Re: Is it just me, or is E (and gnome) SLOW!



In message <19990410193140.A12575@win.tue.nl>, Ronald de Man
<deman@win.tue.nl> writes
>On Sat, Apr 10, 1999 at 12:12:02PM -0400, Havoc Pennington wrote:

[ display speed ]

>> Doesn't seem slow here on a P233. There are two special cases of slowness
>> recently noted: 1) if apps hang on startup they are fooling with esound 
>> 2) if you have an 8-bit display Imlib can take a long time to dither
>> pixmaps. Both of these are being fixed.

I experienced something rather less than pleasant myself regarding
speed:

When gnome boots up (with latest everything inc. E), everything runs
pretty well. Transparent (shaded) E-Terms are a bugger to deal with but
they eventually kick in. Using Absolute E together with the Gradient GTK
theme things are pretty fast. But not as quick as NT4.

Friday night I had a long session in Gnome (Gnome-libs-1.0.6 at the
time), with Gimp 1.1.3 crashing left right a center so I gave up and
instead went to bed with Netscape (latest) silently on
http://news.bbc.co.uk (the java applet keeps the modem alive even though
there aren't any timeouts set). And so I left it with only this and an
E-Term running for the night.

When I got to it several hours later absolutely everything has slowed to
a crawl. Moving any window involved waiting for even for the pointer to
catch up. Opening the default gnome foot menu took ~5secs every time, as
did opening the gmc RMB menu. It seemed that everything had been moved
into swapspace while I was asleep. Even continued opening of menus to
bring them back into normal RAM didn't work, the hard disk just kept of
thrashing about.

At first I thought it might be something crashed overnight and using up
all the resources. Alas I didn't at the time know how to discover mem
and swapfile usage and so couldn't check. But I did kill off a couple of
unknown processes and it didn't help at all. Only after I killed
Netscape and E-Term did things get back up to speed. However, knwoing
that I could have at least 3 E-Terms plus netscape up previous to this
without any speed degradation I went ahead and loaded a new e-term. This
work fine. I loaded another. Again fine. Another and suddenly everything
went back to a crawl. I closed an e-term, and everything was fine again.
I concluded anything more than 2 E-Terms at a time would trash my
memory. Some while later I disconnected (early Sunday morning) and quit
X to recompile gnome-libs patched to 1.0.8. I again left it running
overnight, this time compiling. I got back and entered X and everything
was fine again.

I don't understand had could have caused it.
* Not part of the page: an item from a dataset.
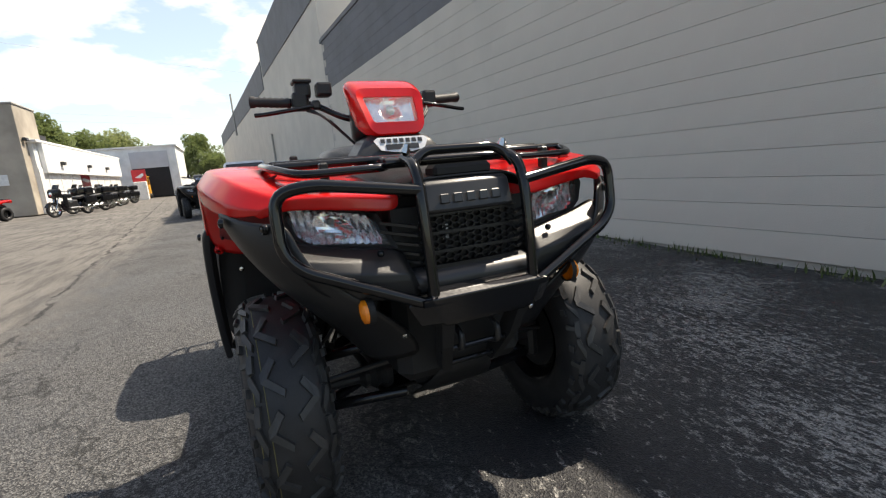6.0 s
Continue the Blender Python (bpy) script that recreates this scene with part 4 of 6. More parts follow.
    def pod_ring(x, slope, w, z0, z1, corner=0.42):
        """A rounded section of the lamp pod, leaning back with height and narrower at its foot."""
        return [(px - 0.22 * (min(pz, 1.075) - 1.07) - 1.35 * slope * max(0.0, pz - 1.075), py * (0.80 + 0.22 * min(1.0, (pz - 1.0) / 0.09)), pz + 0.010 * max(0.0, abs(py) / 0.11 - 0.45) * max(0.0, (pz - 1.11) / 0.06)) for px, py, pz in ring_pts(x, w, z0, z1, corner, 6)]
    sec = [(0.392, 0.36, 0.098, 1.020, 1.176), (0.400, 0.38, 0.112, 1.008, 1.182), (0.435, 0.44, 0.120, 0.996, 1.180), (0.486, 0.54, 0.119, 0.990, 1.168), (0.520, 0.64, 0.112, 0.990, 1.150), (0.532, 0.68, 0.105, 0.995, 1.140)]
    soft(part("pod_shell", loft([pod_ring(*r) for r in sec], caps=False), P, pod, "red headlamp shell" if paint == "red" else "", smooth=180), 1)
    part("pod_core", loft([pod_ring(0.396, 0.36, 0.092, 1.025, 1.165), pod_ring(0.45, 0.5, 0.10, 1.01, 1.15)]), M["inner_black"], pod)
    front = pod_ring(0.532, 0.68, 0.105, 0.995, 1.140)
    inner = [(x - (z - 1.07) * 0.70, y * (0.86 + 0.14 * (z - 1.03) / 0.08), z) for x, y, z in ring_pts(0.512, 0.084, 1.030, 1.114, 0.24, 6)]
    inner2 = [(x - 0.02, y, z) for x, y, z in inner]
    part("pod_face", loft([front, inner, inner2], caps=False), P, pod, smooth=40)
    part("lens", loft([[(x - 0.004, y * 0.995, z) for x, y, z in inner], [(x + 0.008, y * 0.86, (z - 1.072) * 0.86 + 1.072) for x, y, z in inner], [(x + 0.013, y * 0.4, (z - 1.072) * 0.4 + 1.072) for x, y, z in inner]]), M["lens"], pod, "clear lamp lens", smooth=40)
    rows = []
    for i in range(9):
        v = i / 8
        z = 1.030 + 0.084 * v
        row = []
        for j in range(37):
            y = (-0.080 + 0.160 * j / 36) * (0.86 + 0.14 * v)
            bowl = max(0.0, 1 - (y / 0.034) ** 2 - ((v - 0.5) / 0.45) ** 2)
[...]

>Maybe it depends on the definition of slowness. But in my experience
>moving around windows in E is very sluggish. That's on a P233 as well.
>On equivalent computers running Windows 95, moving around windows is
>much smoother. For a while I thought it must be X. But a few weeks ago
>I was helping out a friend on a P75 running fvwm2 (stock RH 4.2)
>and it was incredibly smooth.

Well, I'm running a K6-2 300, 64Mb RAM, 3.2Gb IDE HD (with 128Mb swap-
file), Matrox Millenium II 8Mb @ 1024 24bit colour. My motherboard has
won awards for it's socket-seven speed too (+1Mb cache). WindowsNT4 is
bloody quick, X (latest but not the recent security update) is OK
normally.

>I'm using icewm at the moment. It's quite a bit faster than E, but
>still more sluggish than fvwm2 on a P75.

I don't think gnome is to blame for everything speed wise. I tried using
News-Puruser (latest) and it was so slow I couldn't believe it.

>I must add that these are just my impressions, and not scientific
>observations.

Ditto.

>> The other way to make it really slow is to use a complicated pixmap
>> theme; those unavoidably use a lot of RAM and some amount of CPU, so if
>> your computer runs out of RAM and starts chewing into swap it is going to
>> get really slow. If you want all the really crazy E/Gnome desktops you
>> have to buy RAM. Try the default theme and see if it's better.

>Using default themes with 128 MB.

I'd be very interested to know the hardware and experiences of those
doing themes at e.themes.org in comparison.